Data extract >>
((
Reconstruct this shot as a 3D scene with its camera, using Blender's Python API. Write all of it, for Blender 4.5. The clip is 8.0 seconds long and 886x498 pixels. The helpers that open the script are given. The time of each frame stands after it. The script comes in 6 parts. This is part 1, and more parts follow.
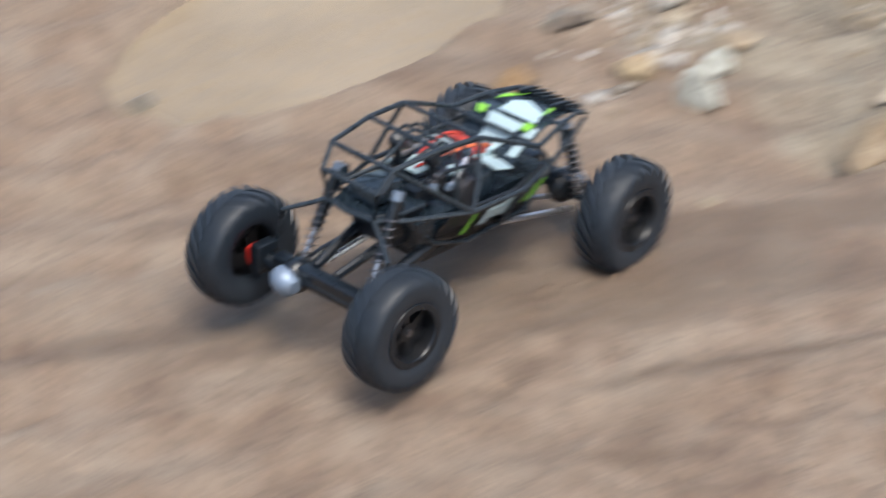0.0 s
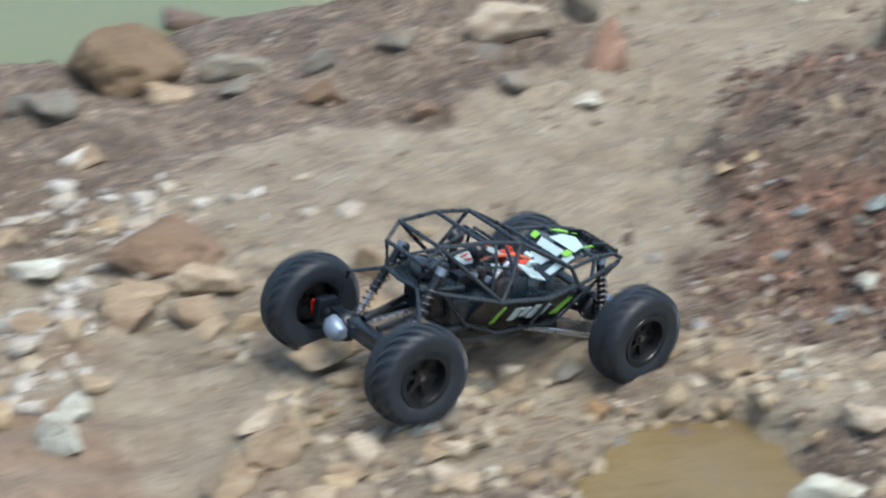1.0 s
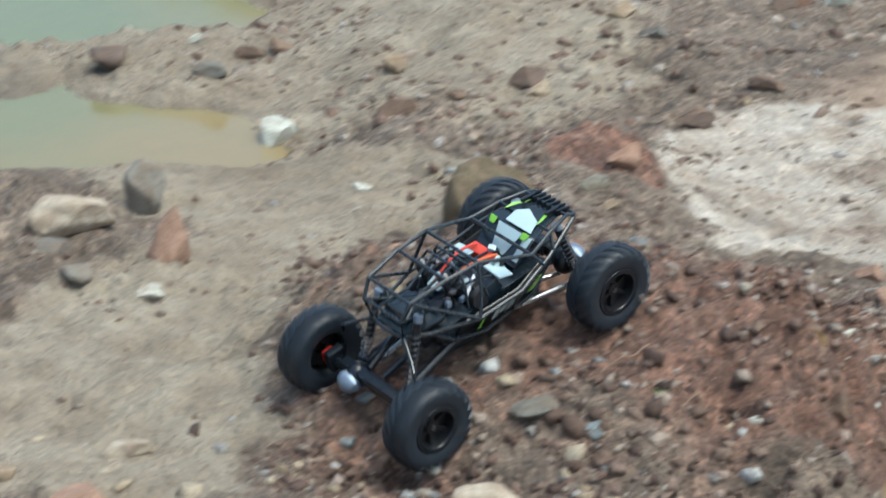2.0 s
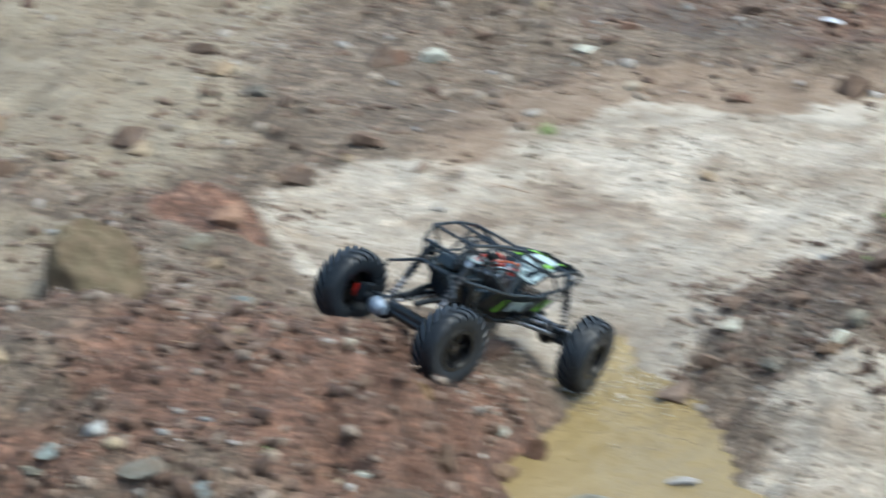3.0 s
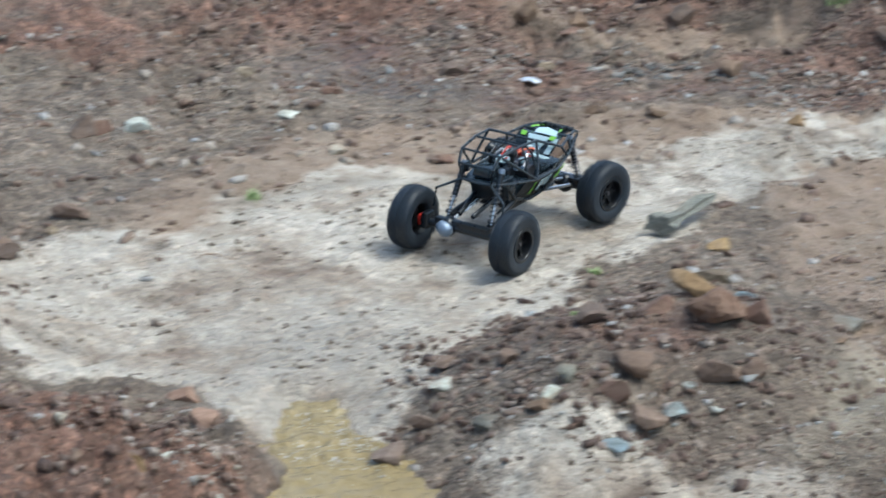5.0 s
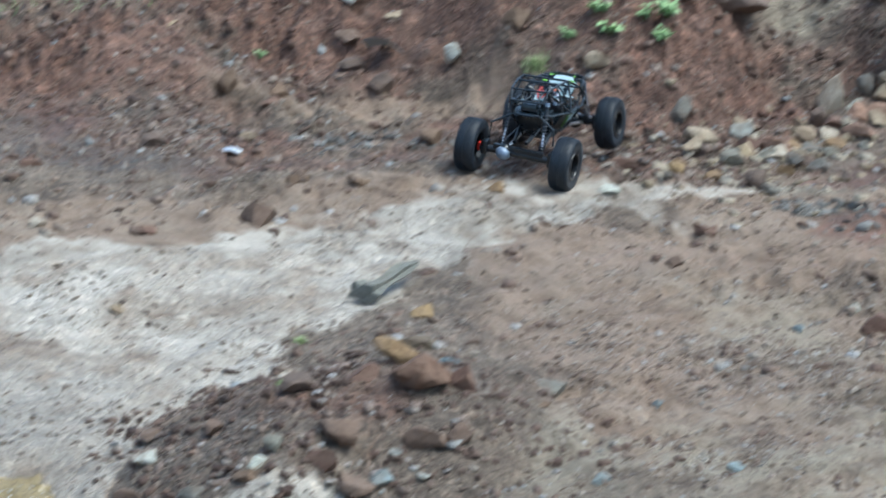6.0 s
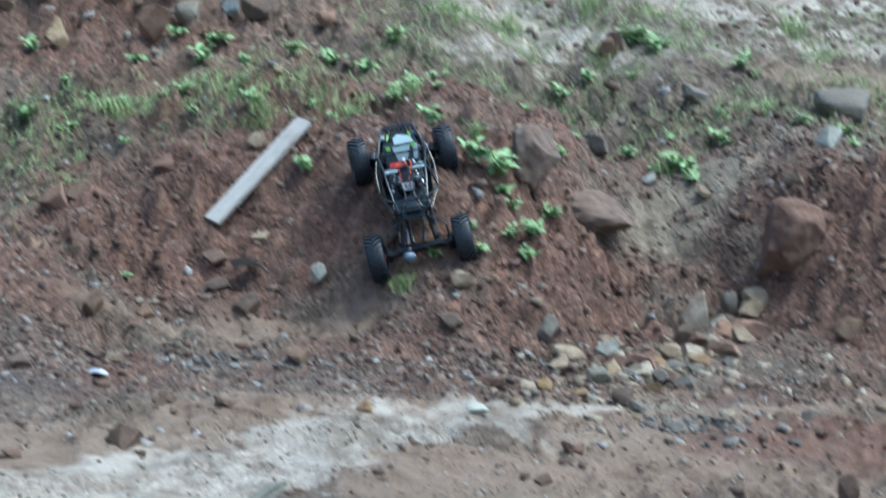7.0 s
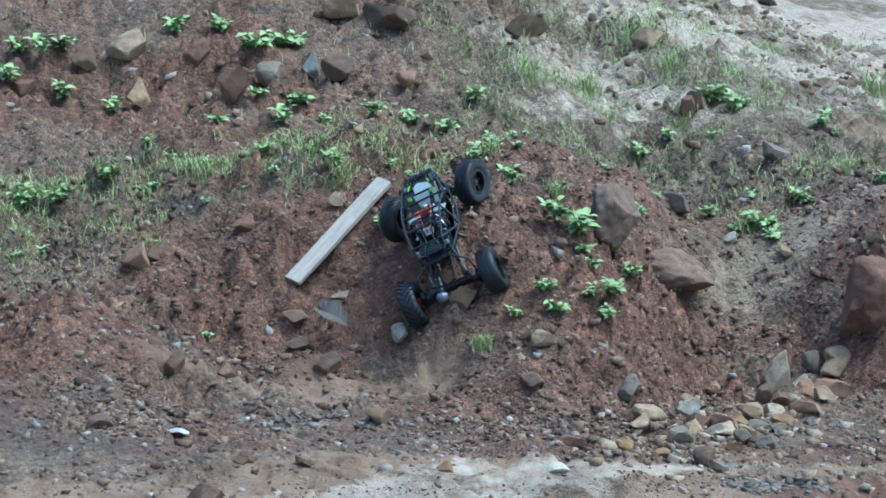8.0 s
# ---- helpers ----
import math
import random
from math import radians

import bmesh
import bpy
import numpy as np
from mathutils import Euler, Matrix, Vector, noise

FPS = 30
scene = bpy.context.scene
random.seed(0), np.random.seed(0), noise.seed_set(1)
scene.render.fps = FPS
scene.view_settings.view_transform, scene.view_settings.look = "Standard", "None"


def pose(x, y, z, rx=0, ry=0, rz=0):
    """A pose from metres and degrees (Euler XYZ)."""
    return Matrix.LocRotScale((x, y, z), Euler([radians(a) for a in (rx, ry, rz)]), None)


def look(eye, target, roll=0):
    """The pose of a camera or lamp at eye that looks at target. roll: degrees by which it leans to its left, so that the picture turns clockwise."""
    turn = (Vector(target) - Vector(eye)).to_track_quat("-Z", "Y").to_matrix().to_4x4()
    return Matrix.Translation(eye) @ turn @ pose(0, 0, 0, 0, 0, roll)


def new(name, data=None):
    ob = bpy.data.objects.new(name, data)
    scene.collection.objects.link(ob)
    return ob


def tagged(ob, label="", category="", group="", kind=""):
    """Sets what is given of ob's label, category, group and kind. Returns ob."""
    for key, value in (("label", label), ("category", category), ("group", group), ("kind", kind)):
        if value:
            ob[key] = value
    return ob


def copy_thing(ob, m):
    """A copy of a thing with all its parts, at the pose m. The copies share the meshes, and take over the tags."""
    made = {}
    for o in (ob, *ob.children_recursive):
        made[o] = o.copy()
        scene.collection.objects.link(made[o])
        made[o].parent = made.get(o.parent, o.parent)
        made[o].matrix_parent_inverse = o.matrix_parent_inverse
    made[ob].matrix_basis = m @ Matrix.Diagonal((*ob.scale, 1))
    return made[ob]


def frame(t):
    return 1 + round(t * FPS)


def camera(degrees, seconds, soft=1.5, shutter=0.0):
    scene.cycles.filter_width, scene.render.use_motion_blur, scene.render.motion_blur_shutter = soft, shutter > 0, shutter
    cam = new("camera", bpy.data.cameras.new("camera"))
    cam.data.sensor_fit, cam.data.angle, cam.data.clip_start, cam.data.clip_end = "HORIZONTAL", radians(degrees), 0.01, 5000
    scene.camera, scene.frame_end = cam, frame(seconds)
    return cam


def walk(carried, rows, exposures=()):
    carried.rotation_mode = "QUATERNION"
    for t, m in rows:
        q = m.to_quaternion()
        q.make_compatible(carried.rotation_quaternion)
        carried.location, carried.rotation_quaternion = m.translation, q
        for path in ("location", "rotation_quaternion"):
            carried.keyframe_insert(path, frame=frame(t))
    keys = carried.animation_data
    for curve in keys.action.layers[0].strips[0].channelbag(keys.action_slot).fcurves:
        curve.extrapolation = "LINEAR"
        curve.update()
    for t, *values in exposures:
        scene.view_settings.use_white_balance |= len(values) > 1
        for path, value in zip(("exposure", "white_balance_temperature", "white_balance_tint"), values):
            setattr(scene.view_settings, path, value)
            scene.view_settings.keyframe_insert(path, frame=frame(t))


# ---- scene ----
# ---- camera: one standing point, panned after the crawler ----
EYE = Vector((0.0, 0.0, 1.85))
cam = camera(19.77, 8.0, soft=1.6, shutter=0.6)
# seconds, turn to the right of +y, tilt down, lean to the left (degrees)
PAN = (
    (0.00, -41.35, 32.50, -6.24),
    (0.10, -38.41, 31.82, -5.80),
    (0.20, -35.66, 31.37, -4.91),
    (0.30, -33.48, 30.66, -4.03),
    (0.40, -31.80, 29.86, -3.84),
    (0.50, -30.42, 29.11, -3.72),
    (0.60, -29.26, 28.24, -2.99),
    (0.80, -27.03, 26.71, -2.56),
    (1.00, -24.34, 25.84, -1.79),
    (1.20, -21.30, 25.05, -0.38),
    (2.30, -11.57, 20.63, 1.21),
    (2.50, -10.06, 20.14, 1.65),
    (2.80, -7.12, 19.79, 2.77),
    (3.00, -4.17, 19.97, 3.19),
    (3.20, -1.41, 20.28, 3.31),
    (3.30, -0.40, 20.32, 3.34),
    (3.50, -0.00, 20.34, 2.61),
    (4.00, -0.75, 19.95, 2.43),
    (4.20, -0.97, 19.63, 2.46),
    (5.30, 5.05, 17.66, 4.05),
    (5.50, 6.60, 17.41, 4.29),
    (6.00, 9.51, 16.10, 4.62),
    (6.20, 10.86, 14.96, 4.85),
    (6.40, 12.45, 13.56, 4.96),
    (6.50, 12.72, 13.04, 5.01),
    (6.80, 12.68, 11.83, 4.88),
    (7.00, 12.15, 10.93, 4.79),
    (7.50, 10.71, 9.80, 4.72),
    (8.00, 10.21, 9.74, 4.32),
)


def pan_row(t, turn, down, lean):
    a, b = radians(turn), radians(down)
    way = Vector((math.sin(a) * math.cos(b), math.cos(a) * math.cos(b), -math.sin(b)))
    return t, look(EYE, EYE + way, lean)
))
To do >>
Return the listing above unchanged, apart from dropping its pictures.

Complete answer >>
Reconstruct this shot as a 3D scene with its camera, using Blender's Python API. Write all of it, for Blender 4.5. The clip is 8.0 seconds long and 886x498 pixels. The helpers that open the script are given. The time of each frame stands after it. The script comes in 6 parts. This is part 1, and more parts follow.
0.0 s
1.0 s
2.0 s
3.0 s
5.0 s
6.0 s
7.0 s
8.0 s
# ---- helpers ----
import math
import random
from math import radians

import bmesh
import bpy
import numpy as np
from mathutils import Euler, Matrix, Vector, noise

FPS = 30
scene = bpy.context.scene
random.seed(0), np.random.seed(0), noise.seed_set(1)
scene.render.fps = FPS
scene.view_settings.view_transform, scene.view_settings.look = "Standard", "None"


def pose(x, y, z, rx=0, ry=0, rz=0):
    """A pose from metres and degrees (Euler XYZ)."""
    return Matrix.LocRotScale((x, y, z), Euler([radians(a) for a in (rx, ry, rz)]), None)


def look(eye, target, roll=0):
    """The pose of a camera or lamp at eye that looks at target. roll: degrees by which it leans to its left, so that the picture turns clockwise."""
    turn = (Vector(target) - Vector(eye)).to_track_quat("-Z", "Y").to_matrix().to_4x4()
    return Matrix.Translation(eye) @ turn @ pose(0, 0, 0, 0, 0, roll)


def new(name, data=None):
    ob = bpy.data.objects.new(name, data)
    scene.collection.objects.link(ob)
    return ob


def tagged(ob, label="", category="", group="", kind=""):
    """Sets what is given of ob's label, category, group and kind. Returns ob."""
    for key, value in (("label", label), ("category", category), ("group", group), ("kind", kind)):
        if value:
            ob[key] = value
    return ob


def copy_thing(ob, m):
    """A copy of a thing with all its parts, at the pose m. The copies share the meshes, and take over the tags."""
    made = {}
    for o in (ob, *ob.children_recursive):
        made[o] = o.copy()
        scene.collection.objects.link(made[o])
        made[o].parent = made.get(o.parent, o.parent)
        made[o].matrix_parent_inverse = o.matrix_parent_inverse
    made[ob].matrix_basis = m @ Matrix.Diagonal((*ob.scale, 1))
    return made[ob]


def frame(t):
    return 1 + round(t * FPS)


def camera(degrees, seconds, soft=1.5, shutter=0.0):
    scene.cycles.filter_width, scene.render.use_motion_blur, scene.render.motion_blur_shutter = soft, shutter > 0, shutter
    cam = new("camera", bpy.data.cameras.new("camera"))
    cam.data.sensor_fit, cam.data.angle, cam.data.clip_start, cam.data.clip_end = "HORIZONTAL", radians(degrees), 0.01, 5000
    scene.camera, scene.frame_end = cam, frame(seconds)
    return cam


def walk(carried, rows, exposures=()):
    carried.rotation_mode = "QUATERNION"
    for t, m in rows:
        q = m.to_quaternion()
        q.make_compatible(carried.rotation_quaternion)
        carried.location, carried.rotation_quaternion = m.translation, q
        for path in ("location", "rotation_quaternion"):
            carried.keyframe_insert(path, frame=frame(t))
    keys = carried.animation_data
    for curve in keys.action.layers[0].strips[0].channelbag(keys.action_slot).fcurves:
        curve.extrapolation = "LINEAR"
        curve.update()
    for t, *values in exposures:
        scene.view_settings.use_white_balance |= len(values) > 1
        for path, value in zip(("exposure", "white_balance_temperature", "white_balance_tint"), values):
            setattr(scene.view_settings, path, value)
            scene.view_settings.keyframe_insert(path, frame=frame(t))


# ---- scene ----
# ---- camera: one standing point, panned after the crawler ----
EYE = Vector((0.0, 0.0, 1.85))
cam = camera(19.77, 8.0, soft=1.6, shutter=0.6)
# seconds, turn to the right of +y, tilt down, lean to the left (degrees)
PAN = (
    (0.00, -41.35, 32.50, -6.24),
    (0.10, -38.41, 31.82, -5.80),
    (0.20, -35.66, 31.37, -4.91),
    (0.30, -33.48, 30.66, -4.03),
    (0.40, -31.80, 29.86, -3.84),
    (0.50, -30.42, 29.11, -3.72),
    (0.60, -29.26, 28.24, -2.99),
    (0.80, -27.03, 26.71, -2.56),
    (1.00, -24.34, 25.84, -1.79),
    (1.20, -21.30, 25.05, -0.38),
    (2.30, -11.57, 20.63, 1.21),
    (2.50, -10.06, 20.14, 1.65),
    (2.80, -7.12, 19.79, 2.77),
    (3.00, -4.17, 19.97, 3.19),
    (3.20, -1.41, 20.28, 3.31),
    (3.30, -0.40, 20.32, 3.34),
    (3.50, -0.00, 20.34, 2.61),
    (4.00, -0.75, 19.95, 2.43),
    (4.20, -0.97, 19.63, 2.46),
    (5.30, 5.05, 17.66, 4.05),
    (5.50, 6.60, 17.41, 4.29),
    (6.00, 9.51, 16.10, 4.62),
    (6.20, 10.86, 14.96, 4.85),
    (6.40, 12.45, 13.56, 4.96),
    (6.50, 12.72, 13.04, 5.01),
    (6.80, 12.68, 11.83, 4.88),
    (7.00, 12.15, 10.93, 4.79),
    (7.50, 10.71, 9.80, 4.72),
    (8.00, 10.21, 9.74, 4.32),
)


def pan_row(t, turn, down, lean):
    a, b = radians(turn), radians(down)
    way = Vector((math.sin(a) * math.cos(b), math.cos(a) * math.cos(b), -math.sin(b)))
    return t, look(EYE, EYE + way, lean)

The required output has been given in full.